We have begun to play with our toy dataset!

The first task was removing the black grid lines so our samples wouldn’t have a bunch of extraneous noise. Oren wrote a script that did a fantastic job of erasing these lines:

Here is an example of an original dataset image:






















The result of the preprocessing script:


We would like to thank Jeanne Wang for bringing the inftyMDB dataset to our attention. We have downloaded it, and are currently trying to figure out how to use it.
 


The inftyMDB dataset can be found here

In our proposal we planned to use mechanical turk to generate a dataset by the end of the first week,however I feel we need a few more iterations of toy datasets and to use the
inftyMDB dataset before we generate a final dataset.

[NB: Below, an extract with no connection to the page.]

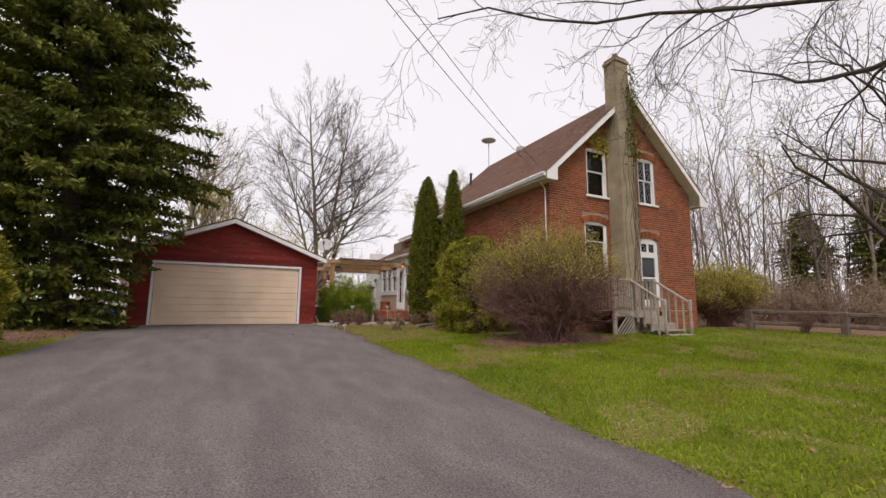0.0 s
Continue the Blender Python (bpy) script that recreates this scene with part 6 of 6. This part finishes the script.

Current dataset goals include:

Figure out how to use
inftyMDB
possibly make toydataset2
finalize planned range of math symbols for dataset

Tuesday, April 3, 2012

Getting Started

Project Abstract:

While handwriting provides an efficient means to write mathematical symbols quickly, it is a poor medium for rapid exchange and editing of documents. Meanwhile, advanced typesetting systems like LaTeX and MathML have provided an environment where mathematical symbols can be typeset with precision, but at the cost of typing time and a steep learning curve. In order to facilitate the exchange, preservation and ease of editing of mathematical documents, we propose a method of offline handwritten equational recognition. Our system takes a handwritten document, for example a students calculus homework, then partitions, classifies and parses the document into LaTeX.

Current Progress:

We currently have a small toy dataset, and are attempting to get classifier code we have now to work with it. We are using this time to figure out what we think is a reasonable scope of mathematical symbols before we create a larger dataset.



Sample data set.

Soon, we should have a good idea what qualities we would like in our dataset. At that point we will use Mechanical Turk.

In addition, we are researching localization / bounding-box techniques. Once we have a dataset, the next step will be to focus on the partitioning of data.